Presente na apresentação, o secretário de Cultura de Porto Alegre, Luciano Alabarse, escreveu em texto opinativo para Zero Hora que "Porto Alegre tem testemunhado, e não é de hoje, violentos ataques à livre expressão artística. (...) Sábado, na plateia do Estúdio Stravaganza, fui testemunha de mais uma deprimente manifestação contra o teatro gaúcho", diz. O texto é intitulado A peça que venceu o ódio dos vizinhos.

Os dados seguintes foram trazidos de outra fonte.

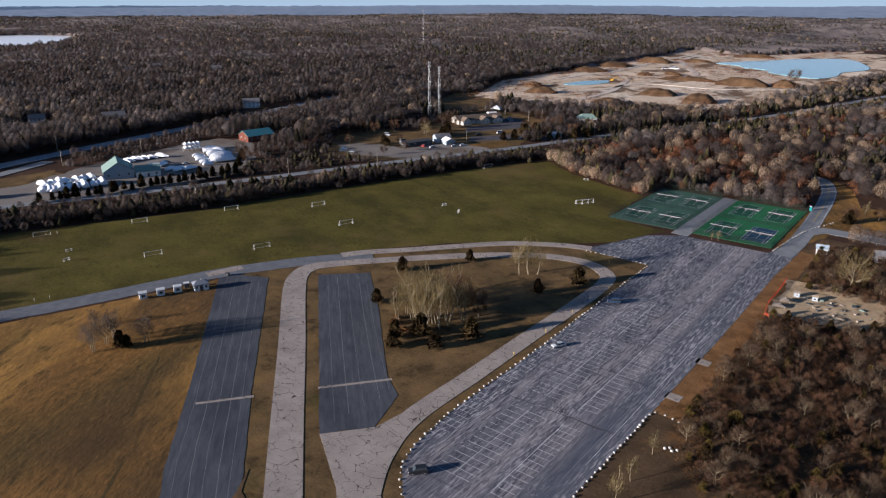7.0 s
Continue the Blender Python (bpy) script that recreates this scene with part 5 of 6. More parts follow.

Responsável pelas políticas públicas em cultura na Capital, Alabarse sublinhou que a apresentação começou às 20h do sábado, "nada que fira o código de silêncio ou boa educação para com a vizinhança". Em seguida, relacionou a atitude ao momento político brasileiro: "O que se viu, no entanto, foi mais um exemplar momento da barbárie que se alastra no país. Incomodados com o uso artístico do espaço, para acabar com a apresentação, vizinhos ligaram uma trilha operística em volume ensurdecedor", acrescentou.

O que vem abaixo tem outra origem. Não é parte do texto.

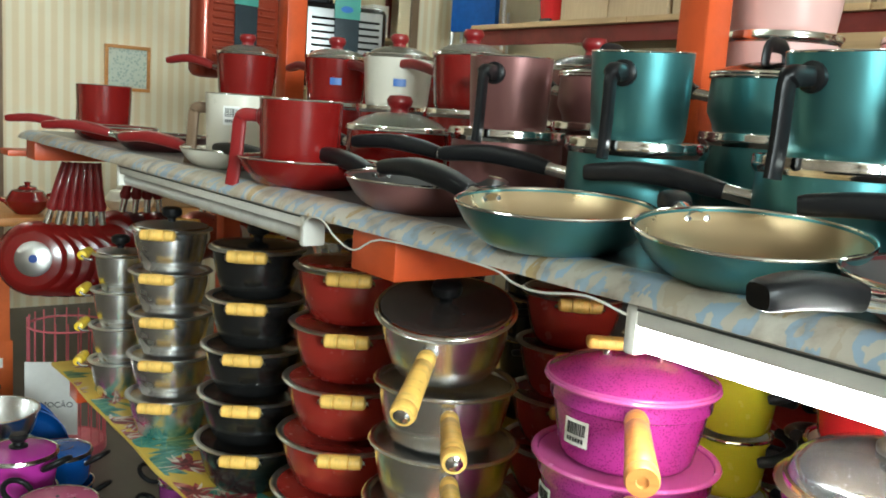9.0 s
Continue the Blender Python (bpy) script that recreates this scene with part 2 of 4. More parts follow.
def curve_pts(ctrl, n=14):
    """Smooth points through control points."""
    c = [Vector(p) for p in ctrl]
    c = [c[0] * 2 - c[1]] + c + [c[-1] * 2 - c[-2]]
    out = []
    per = max(2, n // (len(ctrl) - 1))
    for i in range(1, len(c) - 2):
        for k in range(per):
            t = k / per
            a, b, d, e = c[i - 1], c[i], c[i + 1], c[i + 2]
            out.append(0.5 * ((2 * b) + (d - a) * t + (2 * a - 5 * b + 4 * d - e) * t * t + (3 * b - a - 3 * d + e) * t ** 3))
    out.append(c[-2])
    return out


def box(x0, y0, z0, x1, y1, z1, bevel=0.0, bm=None, seg=2):
    bm = bm or bmesh.new()
    made = bmesh.ops.create_cube(bm, size=1.0, matrix=Matrix.LocRotScale(((x0 + x1) / 2, (y0 + y1) / 2, (z0 + z1) / 2), None, (x1 - x0, y1 - y0, z1 - z0)))
    if bevel:
        edges = {e for v in made["verts"] for e in v.link_edges}
        bmesh.ops.bevel(bm, geom=list(edges), offset=bevel, segments=seg, affect="EDGES", profile=0.6)
    return bm


def structure(name, bm, material, label, flat=True):
    ob = part(name, bm, material, None, "", None, flat)
    return tagged(ob, label, name.split("_")[0], "", "structure")

# ---- setting ----
SH = 1.158      # top of the upper shelf
EDGE = 0.645    # its front edge
TABLE = 0.5738   # underside of the cloth, top of the clothed table
# brown tile, its tone set dark partly for the shade under the table
FLOOR_MAT = paint((0.085, 0.07, 0.058), 0.4, "floor_tile_glaze", 3.0, 0.75)
# ceiling is out of view; tone lowered to cut bounced light
CEIL = paint((0.45, 0.41, 0.34), 0.8, "ceiling_paint", 2.0, 0.85)
PLASTER = paint((0.66, 0.56, 0.38), 0.75, "cream_plaster", 2.0, 0.85)
XL, XR, YB, YF, ZC = -6.4, 4.0, 4.3, -3.6, 3.0

structure("floor", box(XL - 4, YF - 0.2, -0.2, XR + 0.2, YB + 0.2, 0.0), FLOOR_MAT, "dark brown tiled shop floor")
structure("ceiling", box(XL - 4, YF - 0.2, ZC, XR + 0.2, YB + 0.2, ZC + 0.2), CEIL, "pale painted shop ceiling")
structure("wall_back", box(XL - 4, YB, 0, XR + 0.2, YB + 0.2, ZC), PLASTER, "cream plaster wall behind the storage rack")
# out of view; dark brown stands for clutter and cuts fill on the pots
structure("wall_rear", box(XL - 4, YF - 0.2, 0, XR + 0.2, YF, ZC), paint((0.20, 0.16, 0.12), 0.6, "low_bounce_brown", 2.0, 0.6), "unseen brown shop wall, darkened to cut reflected light")


def wall_with_openings(name, x0, x1, y0, y1, openings, material, label):
    """A wall across x with rectangular openings (ya, yb, za, zb)."""
    bm = bmesh.new()
    y = y0
    for ya, yb, za, zb in sorted(openings):
        box(x0, y, 0, x1, ya, ZC, bm=bm)
        if za > 0:
            box(x0, ya, 0, x1, yb, za, bm=bm)
        box(x0, ya, zb, x1, yb, ZC, bm=bm)
        y = yb
    box(x0, y, 0, x1, y1, ZC, bm=bm)
    return structure(name, bm, material, label)


wall_with_openings("wall_west", XL - 0.15, XL, YF, YB, [(-1.2, 1.03, 0, 2.12), (2.75, 3.82, 0.0, 2.2)], wallpaper(), "wall with beige vertically striped wallpaper")
wall_with_openings("wall_east", XR, XR + 0.2, YF, YB, [(-1.85, 0.35, 0, 2.75)], PLASTER, "cream wall with the open shop front")
structure("wall_far_room", box(XL - 4.2, YF, 0, XL - 4, YB, ZC), PLASTER, "plain wall of the room behind")
structure("pavement", box(XR + 0.2, -9, -0.25, 16, 9, -0.05), paint((0.35, 0.33, 0.30), 0.8, "concrete"), "grey concrete pavement outside the shop")
FRAMEW = wood((0.20, 0.13, 0.08), "dark_frame_wood", 30.0, (1, 1, 0.05), 0.5)


def opening_trim(name, ya, yb, zb, x):
    t = thing(name, "dark wooden frame round an opening in the papered wall", "door frame", kind="structure")
    part("jamb", box(x, ya - 0.06, 0, x + 0.03, ya, zb + 0.06, 0.004), FRAMEW, t)
    part("jamb", box(x, yb, 0, x + 0.03, yb + 0.06, zb + 0.06, 0.004), FRAMEW, t)
    part("head", box(x, ya, zb, x + 0.03, yb, zb + 0.06, 0.004), FRAMEW, t)


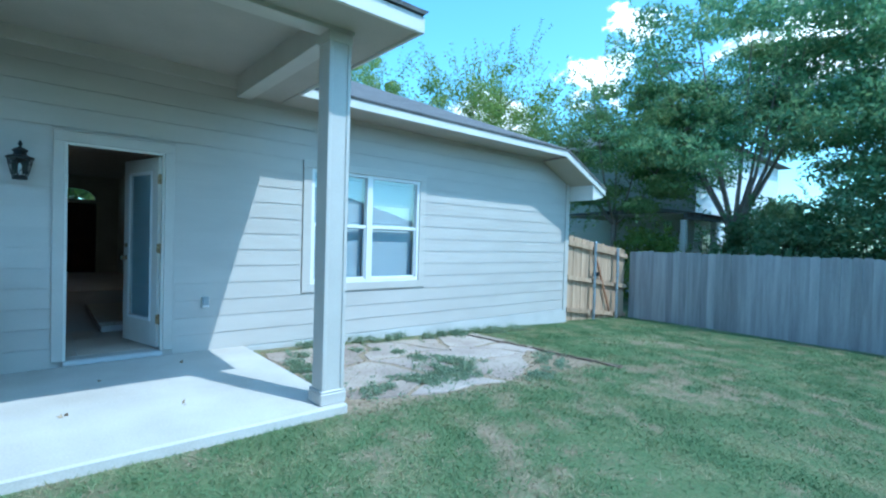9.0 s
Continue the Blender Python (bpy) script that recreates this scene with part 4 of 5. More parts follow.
def hedge():
    rng = np.random.default_rng(61)
    t = thing("box_hedge", (2.5, -1.95, -0.1), "clipped boxwood hedge in front of the window", "hedge")
    lo, hi = np.array([1.19, -2.45, -0.02]), np.array([3.81, -1.5, 1.18])
    mid = (lo + hi) / 2
    c, ways = [], []
    while len(c) < 2000:
        p = rng.random(3)
        axis, end = [(0, 0.0), (0, 1.0), (1, 1.0), (2, 1.0), (1, 1.0), (1, 1.0)][rng.integers(0, 6)]
        p[axis] = end - (0.07 * rng.random() if end else -0.05 * rng.random())
        q = lo + p * (hi - lo)
        g = noise.noise((float(q[0]) * 1.3, float(q[1]) * 1.3, float(q[2]) * 1.3))
        g2 = noise.noise((float(q[0]) * 3.3, float(q[1]) * 3.3 + 5, float(q[2]) * 3.3))
        if g2 < -0.5:
            continue
        w = 1 + 0.08 * g + 0.09 * g2
        low = max(0.0, 0.6 - p[2])
        shrink = 1 - 0.22 * low - 0.12 * max(0, p[2] - 0.86) / 0.14
        q = mid + (q - mid) * np.array([1 - 0.13 * low - 0.025 * max(0, p[2] - 0.86) / 0.14, shrink * w, 1 + 0.05 * g + 0.05 * g2])
        if axis == 0:
            q[0] += (0.05 * g + 0.07 * g2) * (1 if end else -1)
        out = np.array([0.0, 0.0, 0.55])
        out[axis] += 1.0 if end else -1.0
        c.append(q); ways.append(out)
    c, ways = np.array(c), np.array(ways)
    c[:, 2] = np.maximum(c[:, 2], 0.0)
    v, f = tufts(rng, c, 0.055 + 0.05 * rng.random(len(c)), 62, 0.030, 0.95, 0.58)
    adopt(shard_mesh("foliage", v, f, LEAF_BOX), t)
    pick = rng.integers(0, len(c), 2600)
    way = ways[pick] * np.array([0.6, 1, 1]) + rng.normal(size=(2600, 3)) * 0.45
    way /= np.linalg.norm(way, axis=1)[:, None]
    v, f = shoots(rng, c[pick] + way * 0.05, way, 0.12, 0.030, 7, 3, 0.05, 0.55)
    adopt(shard_mesh("sprig", v, f, LEAF_BOX), t)
    up = np.flatnonzero(c[:, 2] > 1.0)
    pick = up[rng.integers(0, len(up), 260)]
    way = np.array([0, 0, 1.0]) + rng.normal(size=(260, 3)) * 0.25
    v, f = shoots(rng, c[pick], way, 0.14, 0.028, 8, 3, 0.03, 0.55)
    adopt(shard_mesh("top_sprig", v, f, LEAF_NEW), t, "paler new growth on the top")
    # near-black box behind the leaves: the hedge's inner shade put into colour
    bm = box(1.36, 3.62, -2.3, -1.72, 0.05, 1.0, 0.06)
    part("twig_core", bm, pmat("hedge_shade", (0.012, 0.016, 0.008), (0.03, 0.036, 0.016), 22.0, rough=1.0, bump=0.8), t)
    bm = bmesh.new()
    for k in range(7):
        x = 1.3 + 0.4 * k
        for j in range(4):
            add_tube(bm, [(x, -1.95, ground_z(x, -1.95) - 0.05), (x + rng.normal() * 0.06, -1.95 + rng.normal() * 0.1, 0.1), (x + rng.normal() * 0.15, -1.95 + rng.normal() * 0.2, 0.5)], [0.014, 0.011, 0.006], 5)
    part("stem", bm, BARK, t)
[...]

O Estúdio Stravaganza existe desde 1998 em um espaço que, anteriormente, era a garagem de um edifício localizado no bairro Santana. O prédio não tem porteiros e a reportagem não localizou nenhum morador para comentar o ocorrido.
Dona do espaço e diretora da peça, Adriane Mottola reconhece que algum som vaza do local e que já recebeu reclamações dos vizinhos por barulho, mas afirma que toma medidas para reduzir o incômodo.
— O espaço existe há 20 anos e a gente sabe que precisa ter cuidado. Fazemos apresentações curtas, de no máximo três dias. Além disso, a peça tinha 40 minutos e foi às 20h de um sábado. Isso nunca aconteceu antes — relata.
GaúchaZH foi à última apresentação da temporada em Porto Alegre, neste domingo (23). A peça começou às 18h10min e terminou às 18h55min. Não houve qualquer transtorno.
Mas a companhia teatral, ressabiada com o confronto do dia anterior, forrou com tapetes a janela com saída para a casa de máquinas. Ao fim da performance, a equipe técnica comemorou a ausência de transtornos – o músico responsável pela trilha sonora, que passou por apuros no sábado, chegou a chorar de alívio.
Após os aplausos, a atriz Celina Âlcantara, que encena a auxiliar de serviços Claudia Silva Ferreira, afirmou que o público presente "pôde fruir da apresentação como ela é", ao contrário de quem estava no mesmo local, no dia anterior.
— Ontem (sábado), tivemos um episódio lamentável de censura da vizinhança. Quiseram censurar este espaço e esta apresentação. Vivemos um momento em que querem calar a arte e a educação, formas de ensinar a pensar para além de viver para ganhar dinheiro. Obrigada à direção, à produção e à equipe técnica pela resistência — discursou a atriz.
A peça estreou em maio do ano passado e teve montagens em Santiago (Chile), São Paulo e Rio de Janeiro. Agora, o espetáculo está em circuito de apresentações em 28 cidades no Brasil – as próximas cidades são Belo Horizonte, Uberlândia (MG), Manaus e Brasília.